++++ Data extract

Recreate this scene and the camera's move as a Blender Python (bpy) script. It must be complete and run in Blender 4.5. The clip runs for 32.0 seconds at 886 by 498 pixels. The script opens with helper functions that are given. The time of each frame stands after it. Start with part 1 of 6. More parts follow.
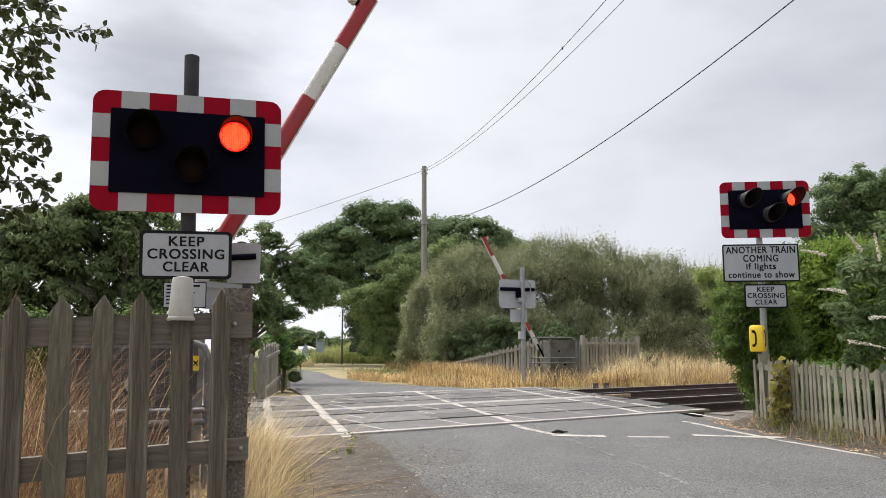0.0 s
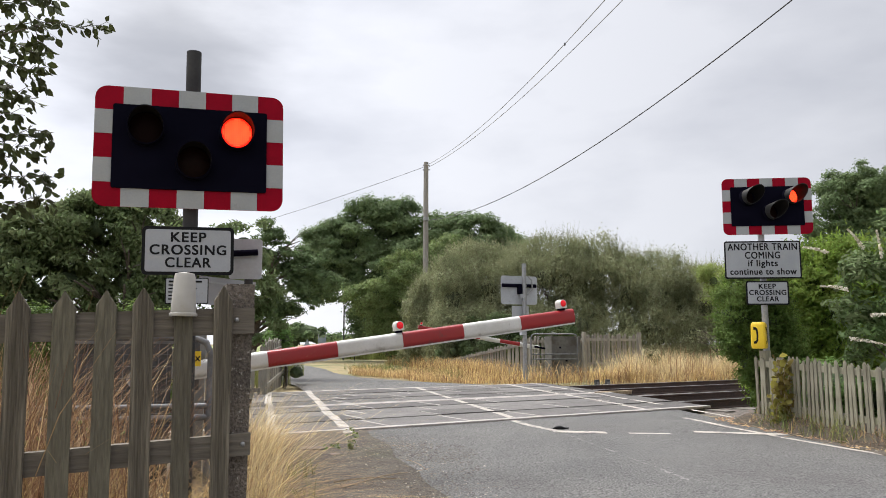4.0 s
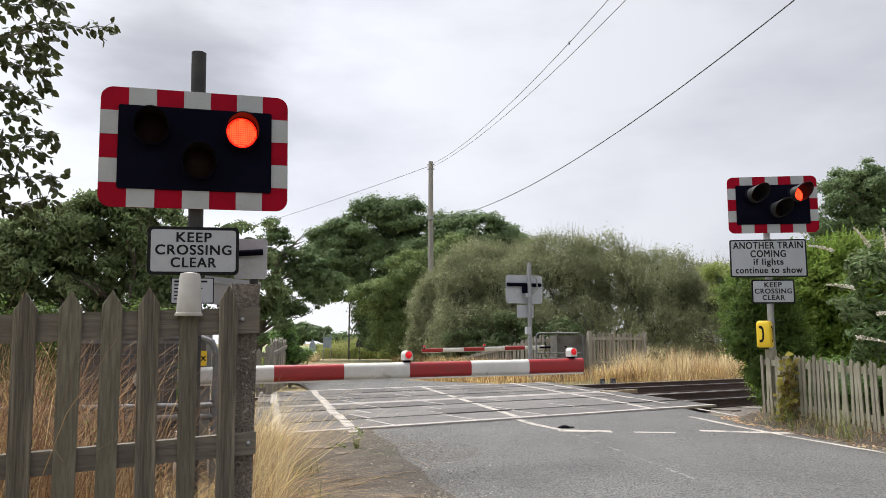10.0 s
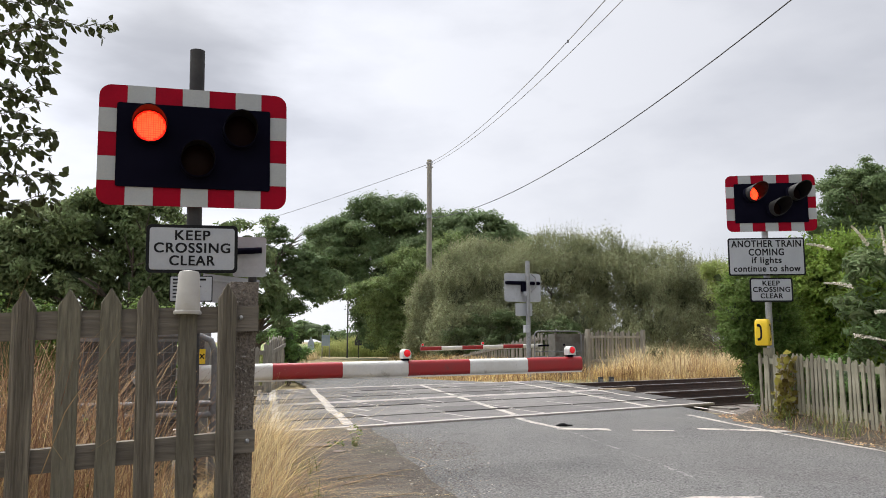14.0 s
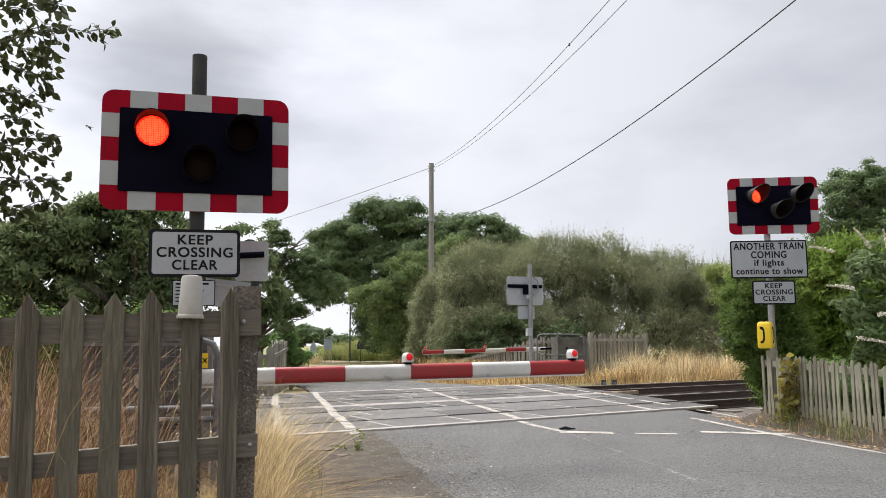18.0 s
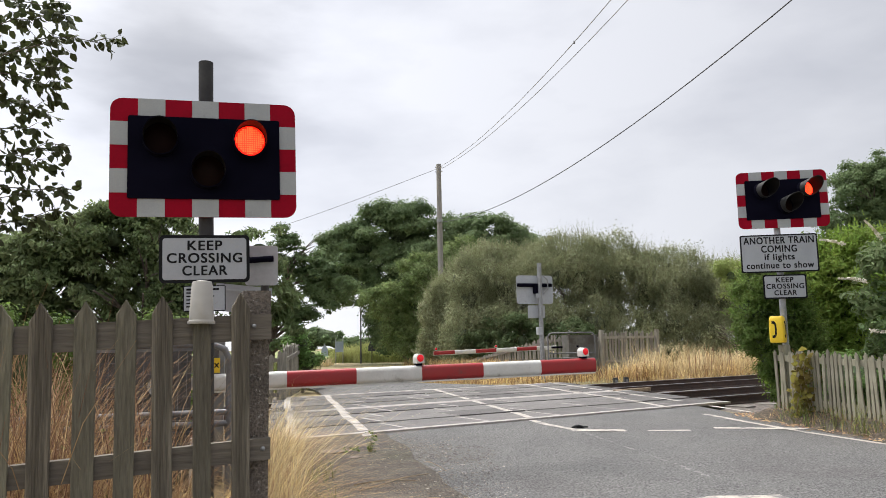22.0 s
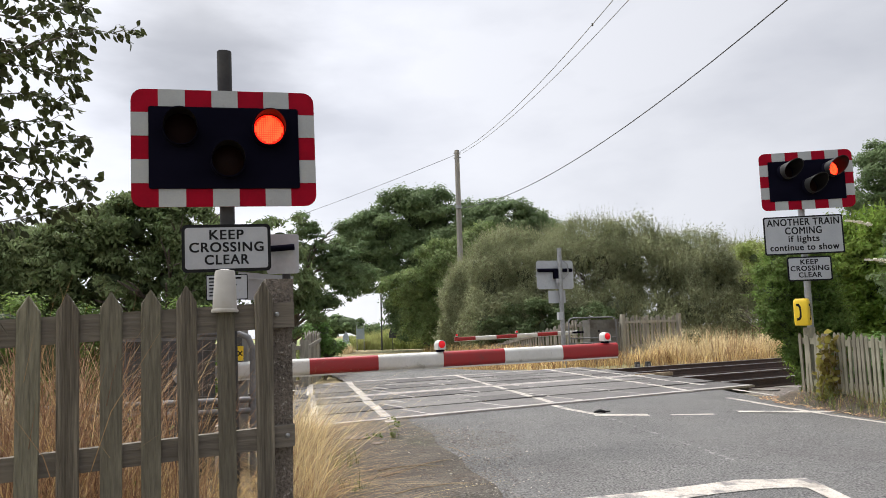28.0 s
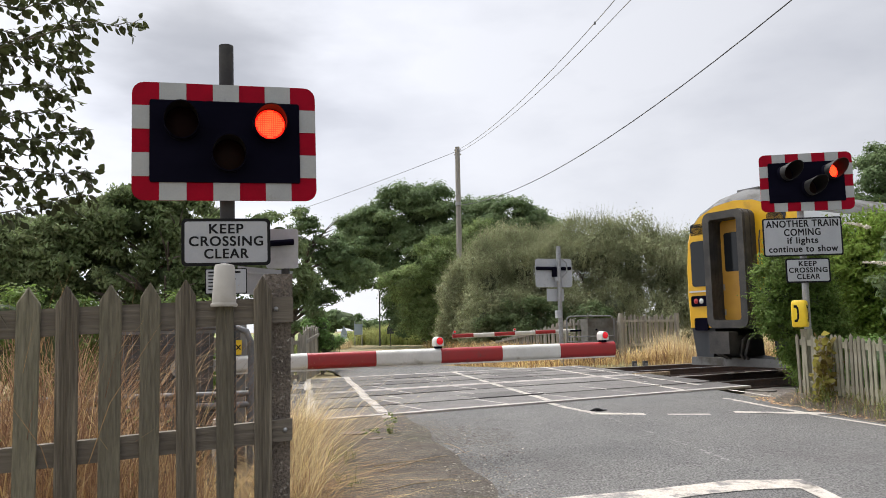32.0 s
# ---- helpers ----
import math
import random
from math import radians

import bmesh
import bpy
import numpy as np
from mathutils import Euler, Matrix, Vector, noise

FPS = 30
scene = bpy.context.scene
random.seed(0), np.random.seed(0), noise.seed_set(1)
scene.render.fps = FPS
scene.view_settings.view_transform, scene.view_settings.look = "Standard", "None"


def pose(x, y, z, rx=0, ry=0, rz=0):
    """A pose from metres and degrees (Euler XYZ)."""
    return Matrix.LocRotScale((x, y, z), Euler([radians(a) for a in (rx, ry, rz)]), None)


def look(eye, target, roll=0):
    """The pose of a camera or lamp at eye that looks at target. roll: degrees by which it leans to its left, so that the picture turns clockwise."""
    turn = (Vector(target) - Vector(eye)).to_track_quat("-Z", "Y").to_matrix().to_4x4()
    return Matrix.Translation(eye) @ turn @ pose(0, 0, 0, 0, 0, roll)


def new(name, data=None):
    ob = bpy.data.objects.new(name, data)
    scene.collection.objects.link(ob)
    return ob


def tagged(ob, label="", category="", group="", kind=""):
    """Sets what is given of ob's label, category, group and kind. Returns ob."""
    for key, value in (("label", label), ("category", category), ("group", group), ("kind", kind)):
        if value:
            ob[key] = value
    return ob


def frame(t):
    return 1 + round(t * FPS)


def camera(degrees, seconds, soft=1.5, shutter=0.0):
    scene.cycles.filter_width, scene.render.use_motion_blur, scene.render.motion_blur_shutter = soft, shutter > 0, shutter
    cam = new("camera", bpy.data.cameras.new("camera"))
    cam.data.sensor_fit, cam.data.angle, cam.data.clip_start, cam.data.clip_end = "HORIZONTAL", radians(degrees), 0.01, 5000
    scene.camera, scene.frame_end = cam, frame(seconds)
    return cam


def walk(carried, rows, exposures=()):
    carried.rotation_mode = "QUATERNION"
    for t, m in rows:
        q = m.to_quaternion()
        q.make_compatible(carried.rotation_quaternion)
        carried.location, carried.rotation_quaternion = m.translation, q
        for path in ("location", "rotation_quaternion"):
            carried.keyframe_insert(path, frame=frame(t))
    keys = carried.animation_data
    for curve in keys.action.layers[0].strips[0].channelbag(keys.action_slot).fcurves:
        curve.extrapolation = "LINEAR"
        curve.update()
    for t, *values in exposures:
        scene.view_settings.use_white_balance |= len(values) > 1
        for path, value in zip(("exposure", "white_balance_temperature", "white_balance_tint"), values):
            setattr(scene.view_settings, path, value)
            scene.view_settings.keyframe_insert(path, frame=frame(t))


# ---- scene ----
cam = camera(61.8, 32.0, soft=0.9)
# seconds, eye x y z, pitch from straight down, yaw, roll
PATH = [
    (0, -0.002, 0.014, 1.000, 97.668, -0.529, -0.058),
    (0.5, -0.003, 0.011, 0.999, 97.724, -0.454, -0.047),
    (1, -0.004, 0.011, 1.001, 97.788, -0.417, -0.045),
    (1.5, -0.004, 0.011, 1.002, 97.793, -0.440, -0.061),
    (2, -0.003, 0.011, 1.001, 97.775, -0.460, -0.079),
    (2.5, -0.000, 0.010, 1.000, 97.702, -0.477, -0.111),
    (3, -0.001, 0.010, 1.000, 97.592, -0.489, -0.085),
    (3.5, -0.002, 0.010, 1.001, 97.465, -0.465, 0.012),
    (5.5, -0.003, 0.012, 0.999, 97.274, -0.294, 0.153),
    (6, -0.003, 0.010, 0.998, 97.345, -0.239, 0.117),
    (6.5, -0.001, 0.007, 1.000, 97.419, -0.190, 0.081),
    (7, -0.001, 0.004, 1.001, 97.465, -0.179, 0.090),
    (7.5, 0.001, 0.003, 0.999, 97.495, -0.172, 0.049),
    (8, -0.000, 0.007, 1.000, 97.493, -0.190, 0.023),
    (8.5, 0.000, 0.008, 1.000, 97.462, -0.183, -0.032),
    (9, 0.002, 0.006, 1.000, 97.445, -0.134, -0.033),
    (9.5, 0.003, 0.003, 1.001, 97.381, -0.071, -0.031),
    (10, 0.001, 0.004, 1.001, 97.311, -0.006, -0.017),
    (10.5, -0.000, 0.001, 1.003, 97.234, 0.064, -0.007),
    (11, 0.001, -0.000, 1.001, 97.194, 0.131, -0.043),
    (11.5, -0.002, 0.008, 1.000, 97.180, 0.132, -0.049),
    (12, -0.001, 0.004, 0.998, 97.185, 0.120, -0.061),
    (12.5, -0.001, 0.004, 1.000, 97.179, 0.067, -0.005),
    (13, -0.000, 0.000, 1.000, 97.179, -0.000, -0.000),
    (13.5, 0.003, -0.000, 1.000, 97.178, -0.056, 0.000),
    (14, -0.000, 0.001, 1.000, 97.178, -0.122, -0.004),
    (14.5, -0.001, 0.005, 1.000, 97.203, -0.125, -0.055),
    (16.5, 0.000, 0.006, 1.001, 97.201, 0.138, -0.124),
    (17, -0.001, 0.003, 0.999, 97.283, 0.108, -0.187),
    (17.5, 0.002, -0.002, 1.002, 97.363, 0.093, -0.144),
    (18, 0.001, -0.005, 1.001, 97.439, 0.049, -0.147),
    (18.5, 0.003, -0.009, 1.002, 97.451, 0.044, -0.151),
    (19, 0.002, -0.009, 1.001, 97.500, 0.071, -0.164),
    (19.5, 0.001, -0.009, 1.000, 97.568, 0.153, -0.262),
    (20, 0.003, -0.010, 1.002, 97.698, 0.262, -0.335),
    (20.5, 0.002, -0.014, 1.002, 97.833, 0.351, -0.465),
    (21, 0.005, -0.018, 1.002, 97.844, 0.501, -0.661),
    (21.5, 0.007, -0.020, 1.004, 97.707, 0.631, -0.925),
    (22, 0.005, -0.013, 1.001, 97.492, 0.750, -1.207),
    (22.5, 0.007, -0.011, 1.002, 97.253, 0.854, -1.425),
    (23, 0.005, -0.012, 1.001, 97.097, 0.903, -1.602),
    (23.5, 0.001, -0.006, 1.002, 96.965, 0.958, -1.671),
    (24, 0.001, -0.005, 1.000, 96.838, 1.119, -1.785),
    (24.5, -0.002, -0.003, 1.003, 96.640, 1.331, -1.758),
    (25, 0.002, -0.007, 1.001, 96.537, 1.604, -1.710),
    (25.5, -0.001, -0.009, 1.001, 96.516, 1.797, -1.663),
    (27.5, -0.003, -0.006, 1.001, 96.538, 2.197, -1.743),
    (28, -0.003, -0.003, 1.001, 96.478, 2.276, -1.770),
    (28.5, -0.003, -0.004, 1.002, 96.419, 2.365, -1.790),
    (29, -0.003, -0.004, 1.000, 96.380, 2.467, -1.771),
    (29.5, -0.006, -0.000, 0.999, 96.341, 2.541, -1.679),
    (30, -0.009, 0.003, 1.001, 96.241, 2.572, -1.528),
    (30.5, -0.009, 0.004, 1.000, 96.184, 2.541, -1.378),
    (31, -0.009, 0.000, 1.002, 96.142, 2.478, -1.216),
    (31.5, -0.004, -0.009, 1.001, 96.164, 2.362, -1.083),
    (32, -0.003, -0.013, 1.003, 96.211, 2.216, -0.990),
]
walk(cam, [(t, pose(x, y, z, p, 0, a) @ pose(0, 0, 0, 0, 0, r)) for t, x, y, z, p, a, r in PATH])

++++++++

Work to complete:
Retype the whole listing, keeping every line identical and omitting all pictures.

Worked solution:
Recreate this scene and the camera's move as a Blender Python (bpy) script. It must be complete and run in Blender 4.5. The clip runs for 32.0 seconds at 886 by 498 pixels. The script opens with helper functions that are given. The time of each frame stands after it. Start with part 1 of 6. More parts follow.
0.0 s
4.0 s
10.0 s
14.0 s
18.0 s
22.0 s
28.0 s
32.0 s
# ---- helpers ----
import math
import random
from math import radians

import bmesh
import bpy
import numpy as np
from mathutils import Euler, Matrix, Vector, noise

FPS = 30
scene = bpy.context.scene
random.seed(0), np.random.seed(0), noise.seed_set(1)
scene.render.fps = FPS
scene.view_settings.view_transform, scene.view_settings.look = "Standard", "None"


def pose(x, y, z, rx=0, ry=0, rz=0):
    """A pose from metres and degrees (Euler XYZ)."""
    return Matrix.LocRotScale((x, y, z), Euler([radians(a) for a in (rx, ry, rz)]), None)


def look(eye, target, roll=0):
    """The pose of a camera or lamp at eye that looks at target. roll: degrees by which it leans to its left, so that the picture turns clockwise."""
    turn = (Vector(target) - Vector(eye)).to_track_quat("-Z", "Y").to_matrix().to_4x4()
    return Matrix.Translation(eye) @ turn @ pose(0, 0, 0, 0, 0, roll)


def new(name, data=None):
    ob = bpy.data.objects.new(name, data)
    scene.collection.objects.link(ob)
    return ob


def tagged(ob, label="", category="", group="", kind=""):
    """Sets what is given of ob's label, category, group and kind. Returns ob."""
    for key, value in (("label", label), ("category", category), ("group", group), ("kind", kind)):
        if value:
            ob[key] = value
    return ob


def frame(t):
    return 1 + round(t * FPS)


def camera(degrees, seconds, soft=1.5, shutter=0.0):
    scene.cycles.filter_width, scene.render.use_motion_blur, scene.render.motion_blur_shutter = soft, shutter > 0, shutter
    cam = new("camera", bpy.data.cameras.new("camera"))
    cam.data.sensor_fit, cam.data.angle, cam.data.clip_start, cam.data.clip_end = "HORIZONTAL", radians(degrees), 0.01, 5000
    scene.camera, scene.frame_end = cam, frame(seconds)
    return cam


def walk(carried, rows, exposures=()):
    carried.rotation_mode = "QUATERNION"
    for t, m in rows:
        q = m.to_quaternion()
        q.make_compatible(carried.rotation_quaternion)
        carried.location, carried.rotation_quaternion = m.translation, q
        for path in ("location", "rotation_quaternion"):
            carried.keyframe_insert(path, frame=frame(t))
    keys = carried.animation_data
    for curve in keys.action.layers[0].strips[0].channelbag(keys.action_slot).fcurves:
        curve.extrapolation = "LINEAR"
        curve.update()
    for t, *values in exposures:
        scene.view_settings.use_white_balance |= len(values) > 1
        for path, value in zip(("exposure", "white_balance_temperature", "white_balance_tint"), values):
            setattr(scene.view_settings, path, value)
            scene.view_settings.keyframe_insert(path, frame=frame(t))


# ---- scene ----
cam = camera(61.8, 32.0, soft=0.9)
# seconds, eye x y z, pitch from straight down, yaw, roll
PATH = [
    (0, -0.002, 0.014, 1.000, 97.668, -0.529, -0.058),
    (0.5, -0.003, 0.011, 0.999, 97.724, -0.454, -0.047),
    (1, -0.004, 0.011, 1.001, 97.788, -0.417, -0.045),
    (1.5, -0.004, 0.011, 1.002, 97.793, -0.440, -0.061),
    (2, -0.003, 0.011, 1.001, 97.775, -0.460, -0.079),
    (2.5, -0.000, 0.010, 1.000, 97.702, -0.477, -0.111),
    (3, -0.001, 0.010, 1.000, 97.592, -0.489, -0.085),
    (3.5, -0.002, 0.010, 1.001, 97.465, -0.465, 0.012),
    (5.5, -0.003, 0.012, 0.999, 97.274, -0.294, 0.153),
    (6, -0.003, 0.010, 0.998, 97.345, -0.239, 0.117),
    (6.5, -0.001, 0.007, 1.000, 97.419, -0.190, 0.081),
    (7, -0.001, 0.004, 1.001, 97.465, -0.179, 0.090),
    (7.5, 0.001, 0.003, 0.999, 97.495, -0.172, 0.049),
    (8, -0.000, 0.007, 1.000, 97.493, -0.190, 0.023),
    (8.5, 0.000, 0.008, 1.000, 97.462, -0.183, -0.032),
    (9, 0.002, 0.006, 1.000, 97.445, -0.134, -0.033),
    (9.5, 0.003, 0.003, 1.001, 97.381, -0.071, -0.031),
    (10, 0.001, 0.004, 1.001, 97.311, -0.006, -0.017),
    (10.5, -0.000, 0.001, 1.003, 97.234, 0.064, -0.007),
    (11, 0.001, -0.000, 1.001, 97.194, 0.131, -0.043),
    (11.5, -0.002, 0.008, 1.000, 97.180, 0.132, -0.049),
    (12, -0.001, 0.004, 0.998, 97.185, 0.120, -0.061),
    (12.5, -0.001, 0.004, 1.000, 97.179, 0.067, -0.005),
    (13, -0.000, 0.000, 1.000, 97.179, -0.000, -0.000),
    (13.5, 0.003, -0.000, 1.000, 97.178, -0.056, 0.000),
    (14, -0.000, 0.001, 1.000, 97.178, -0.122, -0.004),
    (14.5, -0.001, 0.005, 1.000, 97.203, -0.125, -0.055),
    (16.5, 0.000, 0.006, 1.001, 97.201, 0.138, -0.124),
    (17, -0.001, 0.003, 0.999, 97.283, 0.108, -0.187),
    (17.5, 0.002, -0.002, 1.002, 97.363, 0.093, -0.144),
    (18, 0.001, -0.005, 1.001, 97.439, 0.049, -0.147),
    (18.5, 0.003, -0.009, 1.002, 97.451, 0.044, -0.151),
    (19, 0.002, -0.009, 1.001, 97.500, 0.071, -0.164),
    (19.5, 0.001, -0.009, 1.000, 97.568, 0.153, -0.262),
    (20, 0.003, -0.010, 1.002, 97.698, 0.262, -0.335),
    (20.5, 0.002, -0.014, 1.002, 97.833, 0.351, -0.465),
    (21, 0.005, -0.018, 1.002, 97.844, 0.501, -0.661),
    (21.5, 0.007, -0.020, 1.004, 97.707, 0.631, -0.925),
    (22, 0.005, -0.013, 1.001, 97.492, 0.750, -1.207),
    (22.5, 0.007, -0.011, 1.002, 97.253, 0.854, -1.425),
    (23, 0.005, -0.012, 1.001, 97.097, 0.903, -1.602),
    (23.5, 0.001, -0.006, 1.002, 96.965, 0.958, -1.671),
    (24, 0.001, -0.005, 1.000, 96.838, 1.119, -1.785),
    (24.5, -0.002, -0.003, 1.003, 96.640, 1.331, -1.758),
    (25, 0.002, -0.007, 1.001, 96.537, 1.604, -1.710),
    (25.5, -0.001, -0.009, 1.001, 96.516, 1.797, -1.663),
    (27.5, -0.003, -0.006, 1.001, 96.538, 2.197, -1.743),
    (28, -0.003, -0.003, 1.001, 96.478, 2.276, -1.770),
    (28.5, -0.003, -0.004, 1.002, 96.419, 2.365, -1.790),
    (29, -0.003, -0.004, 1.000, 96.380, 2.467, -1.771),
    (29.5, -0.006, -0.000, 0.999, 96.341, 2.541, -1.679),
    (30, -0.009, 0.003, 1.001, 96.241, 2.572, -1.528),
    (30.5, -0.009, 0.004, 1.000, 96.184, 2.541, -1.378),
    (31, -0.009, 0.000, 1.002, 96.142, 2.478, -1.216),
    (31.5, -0.004, -0.009, 1.001, 96.164, 2.362, -1.083),
    (32, -0.003, -0.013, 1.003, 96.211, 2.216, -0.990),
]
walk(cam, [(t, pose(x, y, z, p, 0, a) @ pose(0, 0, 0, 0, 0, r)) for t, x, y, z, p, a, r in PATH])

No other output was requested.